In the armies of the United States the first is exercised by courts-martial, while cases which do not come within the "Rules and Articles of War," or the jurisdiction conferred by statute on courts-martial, are tried by military commissions.

A victorious army, by the martial power inherent in the same, may suspend, change, or abolish, as far as the martial power extends, the relations which arise from the services due, according to the existing laws of the invaded country, from one citizen, subject, or native of the same to another.

The commander of the army must leave it to the ultimate treaty of peace to settle the permanency of this change.
https://avalon.law.yale.edu/19th_centur ... r.asp#art1

My question is.
In a time where Martial law is in force upon an occupied land or country, Where no "treaty of peace" has been agreed to.
What holds a higher power? "Territorial Jurisdiction" or "Martial law"?

Re: Treaty of peace concerning the "Civil War"

Posted: Fri Jan 03, 2020 5:16 pm
by Logos
Geod Manson wrote:
Thu Jan 02, 2020 8:12 pm
What happens when there is just a military surrender, but there is no treaty of peace?
Does that mean that without a treaty of peace the military that has surrendered to the other military is now occupied by the winning military force or army?
I think so.
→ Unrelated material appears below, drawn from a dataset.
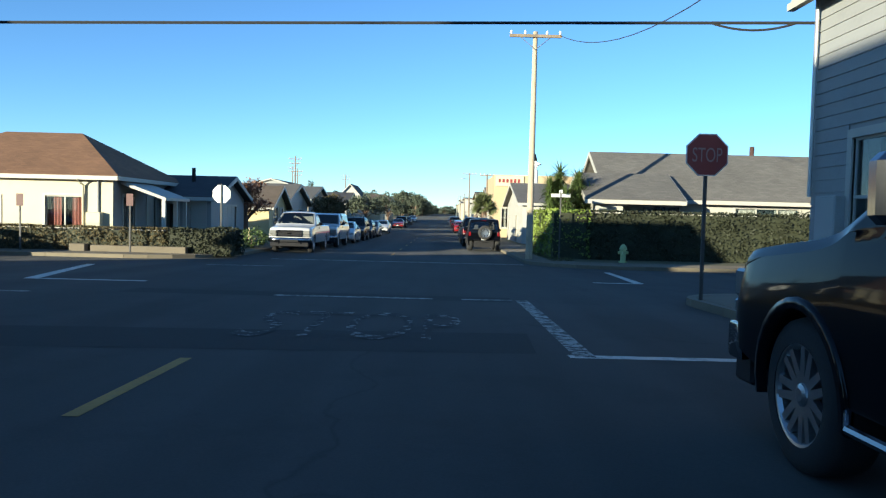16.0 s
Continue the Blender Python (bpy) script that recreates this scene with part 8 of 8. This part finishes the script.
def sign_post(label, x, y, top, category="traffic sign"):
    t = thing("traffic_sign", label, category, pose(x, y, gx(x, y)))
    wpart("post", box(x - 0.028, x + 0.028, y - 0.02, y + 0.02, gx(x, y), top), "post_steel", t, "steel sign post")
    return t


# stop sign that faces the camera
st = sign_post("red octagonal stop sign on a steel post", 4.47, 141.4, 2.9)
bm = bmesh.new()
prism(bm, [(4.47 + a, 141.36, 2.58 + b) for a, b in octagon(0.385)], (0, 0.006, 0))
wpart("rim", bm, "sign_white", st, "white sign edge")
bm = bmesh.new()
prism(bm, [(4.47 + a, 141.35, 2.58 + b) for a, b in octagon(0.362)], (0, 0.006, 0))
face = wpart("face", bm, "sign_red", st, "dull red sign face")
lt = letters("lettering", "STOP", 0.5, 0.24, pose(4.47, 141.345, 2.58, 90, 0, 0), "sign_pink", st)
lt.matrix_parent_inverse = st.matrix_basis.inverted()
# stop signs seen from behind
for x, y, zc_, r_, label in ((-8.37, 23.25, 1.72, 0.33, "back of a stop sign with blue stickers"), (-8.75, 158.6, 2.05, 0.38, "pale back of a stop sign by a hedge")):
    s_ = sign_post(label, x, y, zc_ + r_ + 0.02)
    bm = bmesh.new()
    prism(bm, [(x + a, y + 0.03, zc_ + b) for a, b in octagon(r_)], (0, 0.006, 0))
    wpart("back", bm, "alu", s_, "bare aluminium sign back")
    if r_ < 0.35:
        for dx, dz in ((-0.25, 0.06), (0.05, 0.03)):
            st_ = wpart("sticker", box(x + dx, x + dx + 0.19, y + 0.02, y + 0.028, zc_ + dz - 0.12, zc_ + dz + 0.15), "sign_white", s_, "white and blue sticker")
            wpart("printed_bar", box(x + dx + 0.02, x + dx + 0.17, y + 0.014, y + 0.019, zc_ + dz + 0.0, zc_ + dz + 0.12), "sign_blue", st_)
            wpart("printed_bar", box(x + dx + 0.04, x + dx + 0.13, y + 0.014, y + 0.019, zc_ + dz - 0.1, zc_ + dz - 0.02), "sign_blue", st_)
s_ = sign_post("dark red notice plate on a slim post", -8.07, 22.45, 2.47)
pl_ = wpart("plate", box(-8.23, -7.91, 22.415, 22.425, 1.85, 2.45, 0.003), "sign_brown", s_, "dark red notice plate")
for k in range(4):
    wpart("notice_bar", box(-8.18, -7.96 - 0.05 * (k % 2), 22.408, 22.413, 1.95 + k * 0.12, 2.0 + k * 0.12), "sign_pink", pl_)
for x, y, z in ((-11.7, 157.0, 1.95), (-15.6, 156.6, 1.85)):
    s_ = sign_post("small dark parking sign on a post", x, y, z)
    wpart("plate", box(x - 0.13, x + 0.13, y - 0.035, y - 0.025, z - 0.45, z), "sign_brown", s_, "dark sign plate")
s_ = sign_post("street name sign on a slim post", 4.95, 160.2, 2.55)
wpart("name_plate", box(4.55, 5.35, 160.19, 160.21, 2.3, 2.44), "alu", s_, "pale street name plate")
wpart("name_plate", box(4.94, 4.96, 159.8, 160.6, 2.46, 2.6), "alu", s_, "pale street name plate across")
# hydrant
hx, hy = 7.25, 158.6
hz = g(hy) + 0.13
hd = thing("fire_hydrant", "pale green fire hydrant on the pavement", "hydrant", pose(hx, hy, hz))
bm = bmesh.new()
tube(bm, [(hx, hy, hz), (hx, hy, hz + 0.06), (hx, hy, hz + 0.061), (hx, hy, hz + 0.5), (hx, hy, hz + 0.51), (hx, hy, hz + 0.56), (hx, hy, hz + 0.68), (hx, hy, hz + 0.74)], [0.17, 0.17, 0.11, 0.11, 0.15, 0.15, 0.1, 0.03], 14)
wpart("barrel", bm, "hydrant", hd, "", True).data.set_sharp_from_angle(angle=radians(35))
for d in ((-1, 0), (1, 0), (0, -1)):
    wpart("outlet", tube(bmesh.new(), [(hx, hy, hz + 0.4), (hx + d[0] * 0.2, hy + d[1] * 0.2, hz + 0.4)], 0.065, 10), "hydrant", hd)
# wheelie bin
bn = thing("wheelie_bin", "green plastic wheelie bin by a fence", "bin", pose(6.25, 101.6, g(101.6) + 0.13))
zz = g(101.6) + 0.13
bm = bmesh.new()
v0 = [(5.97, 101.33), (6.5, 101.33), (6.5, 101.85), (5.97, 101.85)]
lo = [bm.verts.new((6.235 + (x - 6.235) * 0.8, 101.6 + (y - 101.6) * 0.8, zz + 0.06)) for x, y in v0]
hi = [bm.verts.new((x, y, zz + 0.95)) for x, y in v0]
bm.faces.new(lo)
for i in range(4):
    bm.faces.new((lo[i], lo[(i + 1) % 4], hi[(i + 1) % 4], hi[i]))
bm.faces.new(hi)
wpart("body", bm, "bin_green", bn)
wpart("lid", box(5.93, 6.54, 101.29, 101.9, zz + 0.95, zz + 1.03, 0.02), "bin_green", bn)
for x in (6.0, 6.44):
    wpart("wheel", tube(bmesh.new(), [(x, 101.85, zz + 0.1), (x + 0.05, 101.85, zz + 0.1)], 0.1, 12), "dark", bn)
wpart("handle", box(6.0, 6.47, 101.9, 101.94, zz + 0.9, zz + 0.94), "bin_green", bn)
# low planter wall by the far hedge, wooden stand by the far pole, vent shape over the yuccas in place of a lift bucket
pw = thing("planter_wall", "low pale concrete planter wall", "wall", pose(-11, 157, g(157)))
wpart("block", box(-13.2, -9.6, 157.0, 157.3, g(157) + 0.05, g(157) + 0.38, 0.02), "concrete", pw)
wpart("block", box(-14.0, -13.4, 157.0, 157.3, g(157) + 0.05, g(157) + 0.42, 0.02), "concrete", pw)
# vent-shaped stand-in for an aerial lift bucket
rv = thing("roof_vent", "white lift bucket with a dark top, built in the shape of a vent", "vent", pose(7.4, 191, 3.2))
wpart("duct", tube(bmesh.new(), [(7.4, 191, 2.6), (7.4, 191, 5.2), (7.7, 191, 5.9)], [0.35, 0.42, 0.4], 8), "sign_white", rv)
wpart("cap", tube(bmesh.new(), [(7.45, 191, 5.9), (7.5, 191, 6.6)], [0.3, 0.08], 8), "dark", rv)
row_house(5.9, 15, 184, 197, 2.4, 4.0, "x", "white", "roof_grey", "white house behind yuccas")

# green tree-shaped board on the pale house's front
ct = thing("wall_decoration", "green tree-shaped board with a yellow star on a house front", "decoration", pose(-13.38, 95.75, 2.3))
for k in range(4):
    w, z, xk = 0.78 - k * 0.16, 2.3 + k * 0.31, -13.38 + k * 0.006
    wpart("tier", prism(bmesh.new(), [(xk, 95.75 - w, z), (xk, 95.75 + w, z), (xk, 95.75 + w * 0.35, z + 0.42), (xk, 95.75 - w * 0.35, z + 0.42)], (0.04, 0, 0)), "board_green", ct)
wpart("star", prism(bmesh.new(), [(-13.35, 95.75 + 0.13 * (1 if k % 2 == 0 else 0.42) * math.sin(k * math.pi / 5), 3.7 + 0.13 * (1 if k % 2 == 0 else 0.42) * math.cos(k * math.pi / 5)) for k in range(10)], (0.05, 0, 0)), "tape", ct, "yellow star")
The territorial gov't now has a military apparatus capped on top to keep it in line.

Re: Treaty of peace concerning the "Civil War"
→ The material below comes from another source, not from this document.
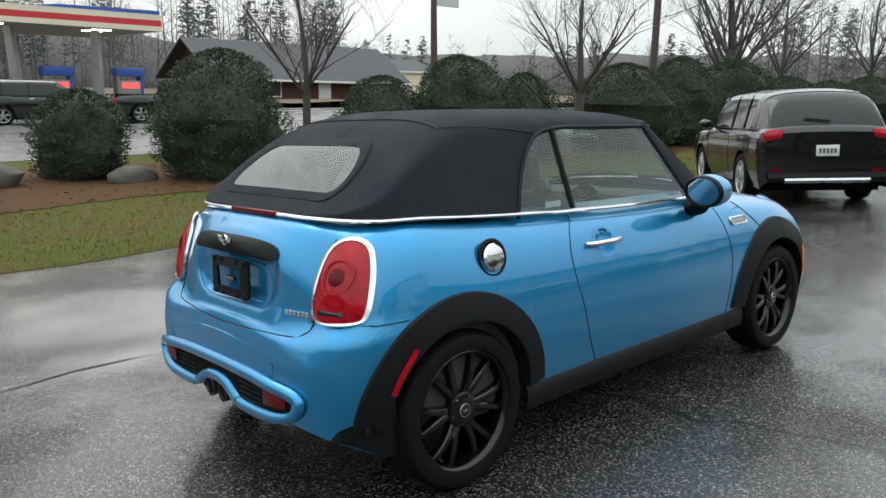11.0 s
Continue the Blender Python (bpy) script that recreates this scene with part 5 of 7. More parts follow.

Posted: Fri Jan 03, 2020 5:55 pm
by Logos
Geod Manson wrote:
Thu Jan 02, 2020 8:35 pm
My question is.
In a time where Martial law is in force upon an occupied land or country, Where no "treaty of peace" has been agreed to.
What holds a higher power? "Territorial Jurisdiction" or "Martial law"?
I knew it had to be the Lieber Code. The Martial Law apparatus is really for the gov't, than the people directly. I'd say either TJ or Martial Law can have the ascendency, depending on the situation and what you're trying to do.

The Martial Law in effect is ultimately for our benefit, I think. The Martial Law apparatus has to work through the civil gov't framework, for the most part--at least in how it relates to us, as far as I can tell.